Wednesday, March 10, 2010

THE SPYMASTER OF MONTE CARLO 6: FIRST BRIEFING CONTINUES



Robert Eringer, spymaster to Prince Albert, continued to brief the Prince (October 9th, 2002).

On the agenda: an assessment Eringer had commissioned from a special source within Department Six (anti-organized crime) of the Russian Interior Ministry Police (MVD).

Eringer's source reported Russia's perspective on the principality: 1) Monaco is luxurious and easily susceptible to bribe money. 2) Monaco's police have a sleepy attitude. 3) Due to tourism and casinos, the conditions in Monaco for money laundering are ideal.

This source identified the Chernoy brothers (Mikhail and Lev) as responsible for leading New Russians into Monaco. Due to the one hundred percent confidentiality of Monaco's banking system, the principality was highly appealing to New Russians for opening bank accounts and purchasing real estate.

The source also reported that Monaco was now frequented by Umar Jabrailov, a Chechen hotelier thought to be responsible for the murder of Paul Tatum, his American partner in Moscow's Radisson Slavanskaya Hotel.

Next, an investigation into the illegal movement of Iraqi and Libyan oil that linked a Frenchman named Patric Maugein to two Monaco residents and several Monaco-based companies. Maugein, reputed to be French President Jacques Chirac's bagman--collecting money from Iraq's Saddam Hussein, among others--was known to be a violent thug who'd contracted the shooting on a Paris street of a doctor he believed was having an affair with his wife.

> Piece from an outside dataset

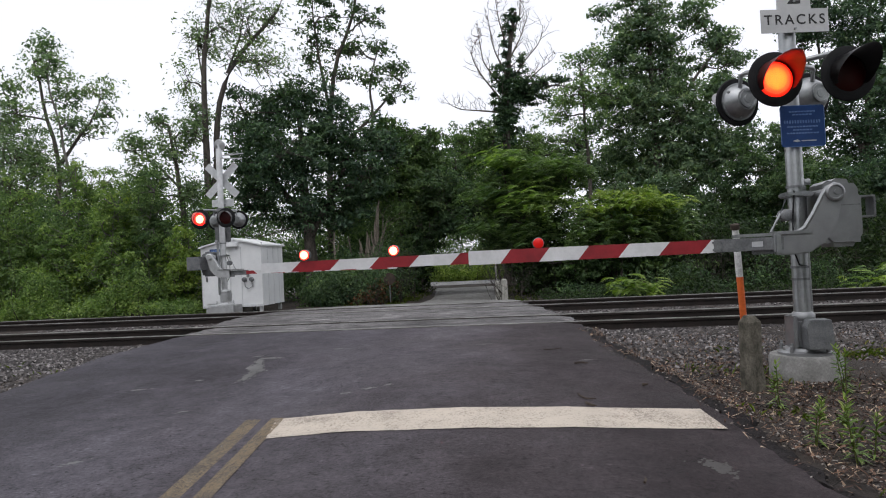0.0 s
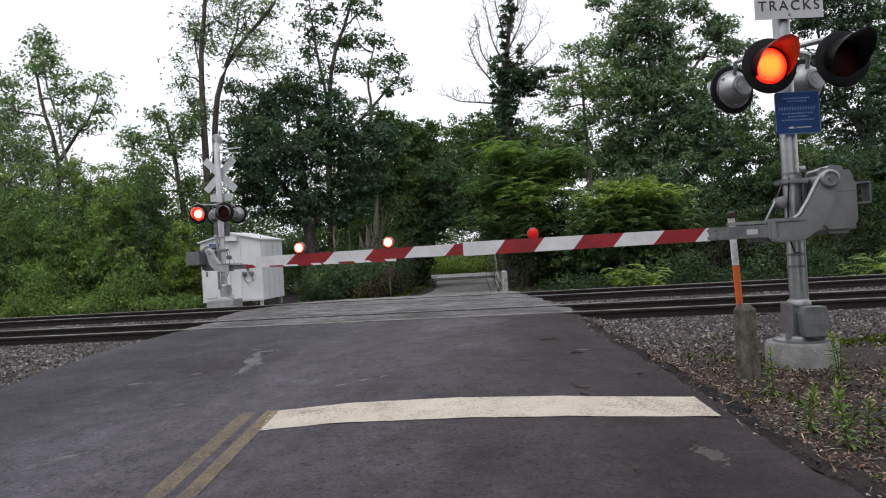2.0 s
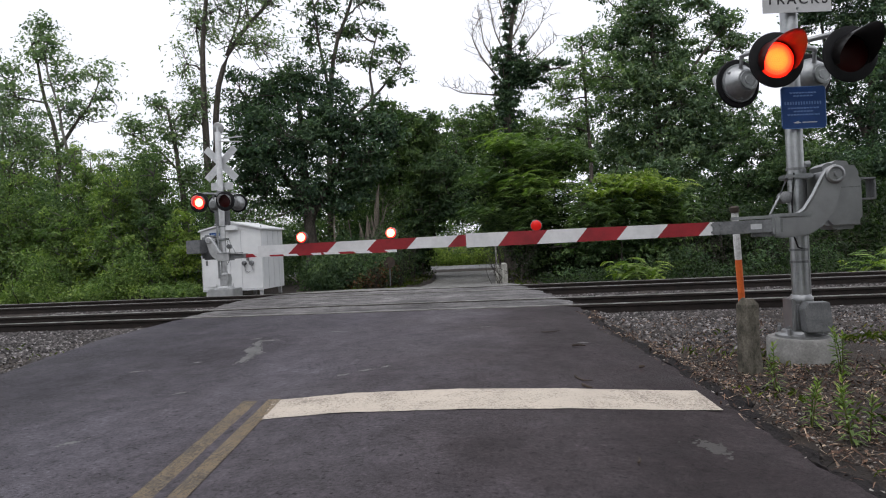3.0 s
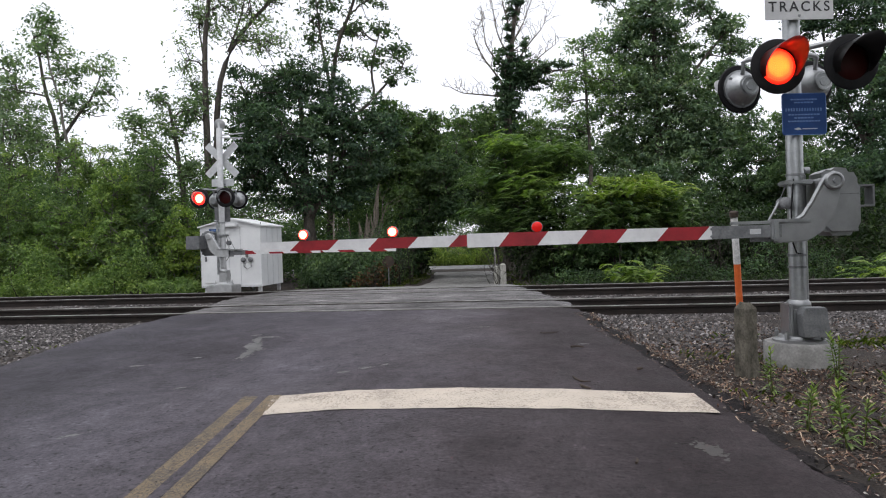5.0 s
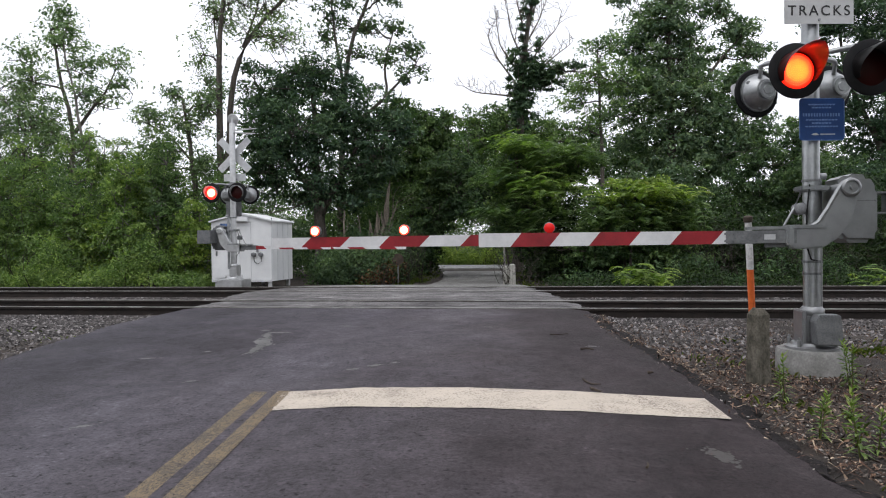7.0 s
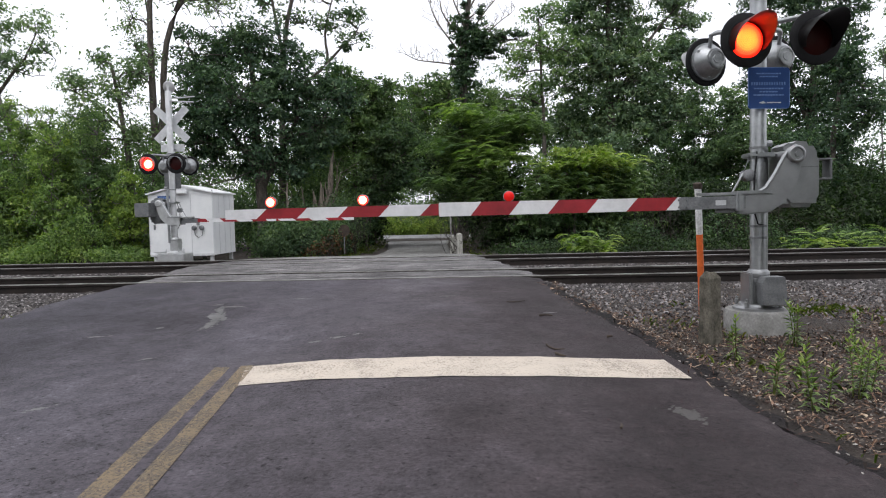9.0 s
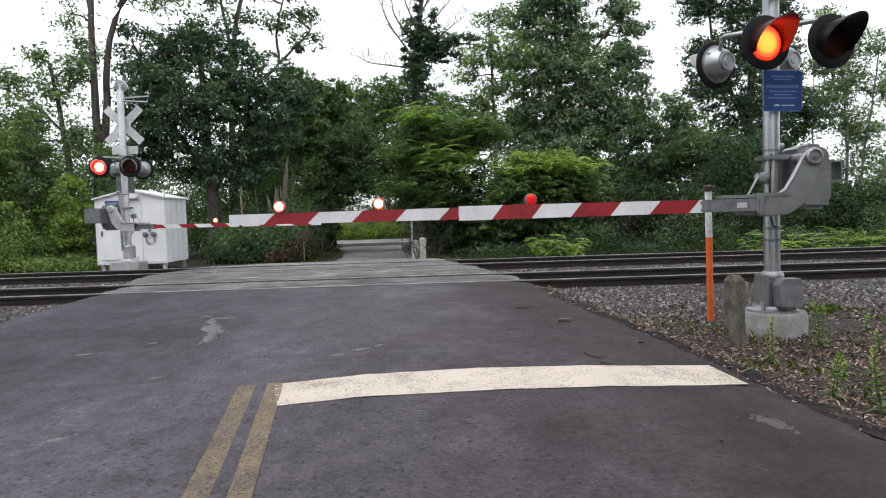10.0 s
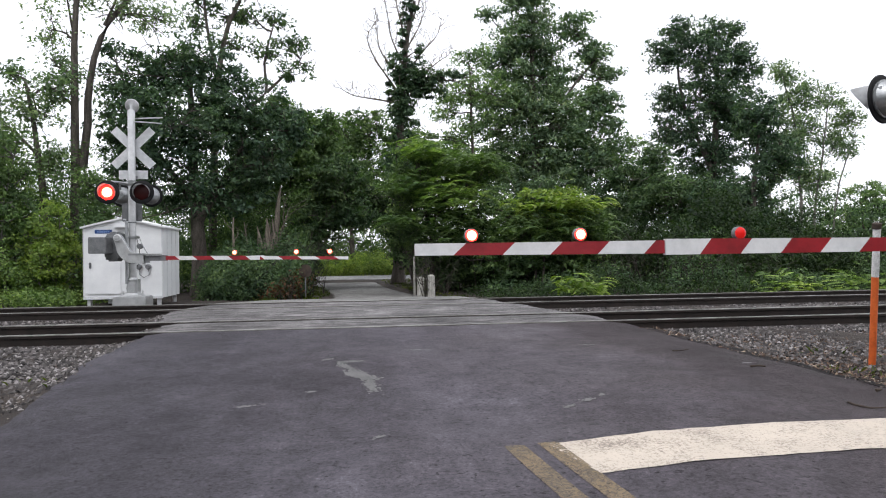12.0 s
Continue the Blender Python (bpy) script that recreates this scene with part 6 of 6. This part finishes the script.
thicket("undergrowth", "light green undergrowth along the tracks", L_LIGHT, 24000, 0.13, (-28, -10.2, 20.2, 23.0), lambda x: max(0.25, 0.9 + 0.8 * math.sin(x * 1.9) + 0.6 * math.sin(x * 0.83 + 1)), 61, 40, 0.26)
thicket("undergrowth", "mid-green undergrowth under the slim trees", L_MID, 40000, 0.15, (-30, -9.8, 22, 27), lambda x: 3.2, 62, 40, 0.34)
thicket("undergrowth", "dark undergrowth inside the wood", L_DEEP, 46000, 0.2, (-34, -6.0, 28, 34), lambda x: 4.0, 63, 40, 0.4)
thicket("undergrowth", "dark green undergrowth beside the hut", L_DEEP, 26000, 0.14, (-7.2, -4.4, 22.6, 25.2), lambda x: 1.5, 64)
thicket("undergrowth", "green undergrowth along the lane", L_MID, 26000, 0.16, (-9, -3.9, 27.5, 38), lambda x: 3.0, 65)
thicket("dead_leaves", "reddish-brown dead leaves among the undergrowth", L_DEAD, 1000, 0.13, (-5.2, -3.5, 22.0, 23.6), lambda x: 0.8, 76, 20, 0.3)
# the next three get the dark of the hollows from their leaf colour
thicket("undergrowth", "green undergrowth beside the lane, shade put into its leaf colour", L_SHADE, 30000, 0.17, (-0.9, 9, 24, 29), lambda x: 2.2, 66, 40, 0.34)
thicket("undergrowth", "undergrowth at the foot of the big trees, coloured dark as in shade", L_SHADE, 60000, 0.2, (4.6, 26, 23.6, 30), lambda x: 2.4, 67, 44, 0.38)
thicket("undergrowth", "low weeds along the far track, coloured dark as in shade", L_SHADE, 9000, 0.12, (0.6, 26, 19.2, 22.0), lambda x: 0.42, 77, 24, 0.18)
thicket("undergrowth", "low leafy shrubs before the dark wood", L_DEEP, 6000, 0.13, (1.5, 16, 21.0, 23.2), lambda x: 0.8 + 0.7 * math.sin(x * 1.7), 78, 30, 0.26)
thicket("undergrowth", "dark undergrowth far along the tracks", L_DEEP, 24000, 0.22, (20, 44, 24, 38), lambda x: 3.6, 68)
thicket("undergrowth", "bright bushes behind the crossing road", L_FRESH, 22000, 0.2, (-16, 6, 48.0, 50.5), lambda x: 1.5, 69)
thicket("far_wood", "distant green wood behind the trees", L_MID, 60000, 0.36, (-60, 2, 53, 64), lambda x: 7.5, 70, 24, 0.8)
thicket("far_wood", "distant grey-green wood along the line", L_DEEP, 50000, 0.36, (6, 75, 44, 62), lambda x: 6.2 if x < 24 else 5.4, 71, 24, 0.8)
thicket("far_wood", "distant green wood along the line", L_GREY, 24000, 0.34, (-75, -30, 30, 50), lambda x: 6.0, 72, 24, 0.7)


def dry_brush(label, x, y, z, h, w, n, seed):
    """A tangle of thin dead stems."""
    rng = np.random.default_rng(seed)
    t = thing("dead_brush", label, "dead brush", pose(x, y, z))
    stems = []
    for _ in range(n):
        a = np.array([rng.normal() * w * 0.35, rng.normal() * 0.3, -0.1])
        e = a + np.array([rng.normal() * w * 0.5, rng.normal() * 0.4, h * rng.uniform(0.5, 1.1)])
        pts = curve_pts(a, e, rng, 0.08, 6)
        stems.append(tube_arrays(pts, np.linspace(0.012, 0.004, 6), 3))
        for _k in range(4):
            j = rng.integers(2, 6)
            stems.append(tube_arrays(curve_pts(pts[j], pts[j] + rng.normal(size=3) * 0.28 + np.array([0, 0, 0.2]), rng, 0.1, 4), [0.006, 0.005, 0.004, 0.003], 3))
    v, q = joined(stems)
    tagged(mesh_of("dry_stem", v, q, M_BRUSH, t), "", "", "", "stuff")


for _n, (_x, _y, _h, _w, _k) in enumerate([(6.2, 22.6, 1.8, 1.4, 26), (8.6, 23.4, 1.6, 1.8, 24), (-0.2, 22.7, 1.6, 1.0, 22), (-4.3, 24.0, 1.8, 1.2, 34), (-5.6, 23.2, 1.2, 1.0, 20), (11.0, 23.4, 1.7, 2.0, 22)]):
    dry_brush("tangle of thin grey-brown dead stems among the bushes", _x, _y, -0.12, _h, _w, _k, 500 + _n)

# unseen woods added behind and beside the camera, closing off the low sky light
thicket("far_wood", "unseen green wood added behind the camera to block low sky", L_DEEP, 26000, 0.5, (-34, 34, -26, -15), lambda x: 11.0, 73, 26, 1.0)
thicket("far_wood", "unseen green wood added beside the camera to block low sky", L_DEEP, 12000, 0.5, (10, 18, -16, 3), lambda x: 9.0, 74, 26, 0.9)
thicket("far_wood", "unseen green wood added beside the camera to block low sky", L_DEEP, 12000, 0.5, (-24, -14, -16, 2), lambda x: 9.0, 75, 26, 0.9)


def fern_bank(name, label, leaves, zone, n, length, seed, base=0.3, leaflets=13):
    rng = np.random.default_rng(seed)
    x, y = rng.uniform(zone[0], zone[1], n), rng.uniform(zone[2], zone[3], n)
    keep = off_road(x, y, 0.3)
    x, y = x[keep], y[keep]
    roots = np.stack([x, y, side_z(y) + rng.uniform(0, base, len(x))], 1)
    v, q = fronds(rng, roots, length, leaflets, length * 0.2, length * 0.055)
    return tagged(mesh_of(name, v, q, leaves), label, "ferns", "", "stuff")


fern_bank("fern_bank", "yellow-green ferns along the far side of the tracks", L_LIGHT, (9.0, 26, 18.7, 21.0), 260, 0.62, 81, 0.55)
fern_bank("fern_bank", "fresh green ferns and weeds by the far track", L_FRESH, (8.5, 18, 18.4, 19.6), 80, 0.6, 82)


def sumac_fronds(name, label, leaves, cx, cy, cz, rx, ry, rz, n, length, seed):
    rng = np.random.default_rng(seed)
    d = rng.normal(size=(n, 3))
    d[:, 2] = np.abs(d[:, 2]) * 1.0 - 0.25
    d[:, 1] = -np.abs(d[:, 1])
    d /= np.linalg.norm(d, axis=1)[:, None]
    roots = np.array([cx, cy, cz]) + d * np.array([rx, ry, rz]) * rng.uniform(0.35, 1.1, n)[:, None]
    v, q = fronds(rng, roots, length, 10, length * 0.27, length * 0.075, 0.35, 0.55)
    return tagged(mesh_of(name, v, q, leaves), label, "foliage", "", "stuff")


for _n, (_x, _y, _z, _r, _k) in enumerate([(-0.2, 25.4, 4.7, 1.0, 70), (1.1, 25.2, 4.2, 1.2, 90), (-0.7, 25.0, 3.5, 0.9, 60), (0.7, 24.8, 3.0, 1.5, 110), (2.1, 25.2, 4.3, 0.8, 50), (-0.9, 24.8, 2.2, 0.8, 50), (1.0, 24.6, 1.9, 1.4, 90)]):
    sumac_fronds("sumac_foliage", "long feathery sumac leaves", L_LIGHT if _n in (0, 3) else L_SUMAC, _x, _y, _z, _r, _r * 0.9, _r * 0.7, _k, 0.8, 400 + _n)
sumac_fronds("sumac_foliage", "fresh feathery leaves on the bush", L_SUMAC, 3.9, 23.0, 1.9, 2.1, 1.1, 0.9, 210, 0.62, 92)
sumac_fronds("sumac_foliage", "yellow-green feathery leaves crowning the bush", L_FRESH, 4.0, 22.7, 2.75, 1.6, 0.7, 0.4, 110, 0.6, 94)
sumac_fronds("sumac_foliage", "bright feathery leaves low by the tracks", L_FRESH, 3.3, 18.9, 0.25, 0.8, 0.4, 0.45, 60, 0.5, 93)


# ---- weeds beside the asphalt ----
def weed(label, x, y, h, stems, seed, leaves=None):
    """Upright leafy stems with narrow leaves."""
    rng = np.random.default_rng(seed)
    t = thing("weed", label, "weed", pose(x, y, float(ground_z(x, y)) - 0.02), "weeds on the verge")
    wood, low, top = [], [], []
    for _ in range(stems):
        a, hh = rng.uniform(0, 6.28), h * rng.uniform(0.65, 1.1)
        b = np.array([0.045 * math.cos(a), 0.045 * math.sin(a), 0])
        pts = curve_pts(b * 0.5, b * 1.7 + np.array([0, 0, hh]), rng, 0.03, 6)
        wood.append(tube_arrays(pts, np.linspace(0.006, 0.002, 6), 4))
        n = int(34 * hh / 0.4)
        for i in range(n):
            k = 0.1 + 0.9 * i / n
            j = min(int(k * 5), 4)
            p = pts[j] + (pts[j + 1] - pts[j]) * (k * 5 - j)
            az = i * 2.4 + rng.normal() * 0.3
            L = 0.105 * (1.15 - 0.6 * k) * rng.uniform(0.75, 1.2)
            d = np.array([math.cos(az), math.sin(az), 0.15 + 1.1 * k * k])
            d /= np.linalg.norm(d)
            w = np.array([-math.sin(az), math.cos(az), 0]) * 0.010
            m = p + d * L * 0.45
            (top if k > 0.78 else low).extend([p, m - w, p + d * L - np.array([0, 0, L * 0.4 * (1.1 - k)]), m + w])
    v, q = joined(wood)
    tagged(mesh_of("stem", v, q, L_GRASS, t), "", "", "", "stuff")
    mesh_of("leaf_blade", np.array(low), np.arange(len(low)).reshape(-1, 4), leaves or L_LIGHT, t)
    tagged(mesh_of("leaf_tip", np.array(top), np.arange(len(top)).reshape(-1, 4), L_FRESH, t), "yellow-green young leaves at the top", "", "", "stuff")


WEEDS = [(2.75, 6.05, 0.44, 2), (2.58, 4.98, 0.38, 2), (2.72, 4.6, 0.52, 2), (2.83, 4.72, 0.4, 1), (3.46, 6.55, 0.42, 3), (3.12, 4.9, 0.46, 3), (3.3, 5.1, 0.36, 2), (3.2, 4.35, 0.34, 2), (2.95, 5.5, 0.16, 2), (3.75, 5.7, 0.26, 2), (4.3, 7.2, 0.22, 2), (3.9, 6.3, 0.2, 2)]
for _n, (_x, _y, _h, _s) in enumerate(WEEDS):
    weed("upright green weed with narrow leaves on the verge", _x, _y, _h, _s, 200 + _n)


def grass(name, label, areas, n, h, seed, leaves=L_GRASS):
    rng = np.random.default_rng(seed)
    V = []
    for (x0, x1, y0, y1, share) in areas:
        k = int(n * share)
        x, y = rng.uniform(x0, x1, k), rng.uniform(y0, y1, k)
        dens = lump_noise(x, y, 1.1) + rng.uniform(-0.25, 0.25, k)
        keep = off_road(x, y, 0.12) & (dens > 0.16)
        x, y = x[keep], y[keep]
        p = np.stack([x, y, np.maximum(ground_z(x, y), side_z(y)) - 0.01], 1)
        a = rng.uniform(0, 6.28, len(x))
        hh = h * rng.uniform(0.4, 1.3, len(x))
        d = np.stack([np.cos(a) * 0.5, np.sin(a) * 0.5, np.ones(len(x))], 1) * hh[:, None]
        s = np.stack([-np.sin(a), np.cos(a), np.zeros(len(x))], 1) * 0.005
        tip = p + d * 1.0 + np.stack([np.cos(a), np.sin(a), -0.4 * np.ones(len(x))], 1) * (hh * 0.4)[:, None]
        m = p + d * 0.6
        V.append(np.stack([p - s, p + s, m + s, tip, m - s], 1).reshape(-1, 3))
    v = np.concatenate(V)
    return tagged(mesh_of(name, v, np.arange(len(v)).reshape(-1, 5), leaves), label, "grass", "", "stuff")


grass("grass_tufts", "sparse grass and moss tufts on the verge", [(2.3, 6.5, 3.5, 9.2, 0.65), (4.0, 6.6, 8.3, 9.0, 0.35), (-9, -5.2, 6, 9.6, 0.1), (-4.6, -3.0, 21, 26, 0.15)], 3600, 0.08, 95)
grass("grass_tufts", "grass strip beside the lane", [(-5.6, -2.9, 20.5, 40, 0.7), (-1.2, 0.8, 20, 40, 0.3)], 9000, 0.12, 96)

The relationship between Chirac and Maugein was said to be so close that when the French president's mentally unstable daughter suffered a breakdown in the 1980s it was Maugein who checked her into a Swiss asylum in Lausanne and covered the ten thousand dollar per week medical bills.

Good intelligence suggested that Maugein and his two Monaco-based associates were allegedly engaged in "super-loading" oil tankers. That is, buying oil from Iraq at seven dollars a barrel, disguising it as Iranian oil, and selling it for fourteen dollars a barrel, with transfers taking place at sea in the Strait of Hormuz.

Eringer and Piers apprised Prince Albert of potential embarrassment to the principality if such criminal activities were exposed in the media.

The Prince reported that one of Maugein's Monaco-based associates (a Lebanese national represented by Albert's personal lawyer) had been urging him to meet Maugein on the basis that "he has good ideas for Monaco."

Due to his spymaster's intelligence, Prince Albert declined, and no such introduction to Maugein ever took place.

Finally, Eringer chided the Prince on his rather risqué cell phone greeting messages, which Albert changed monthly. The latest included the word boner.

"Hey," the Prince replied, "I needed a rhyme for October."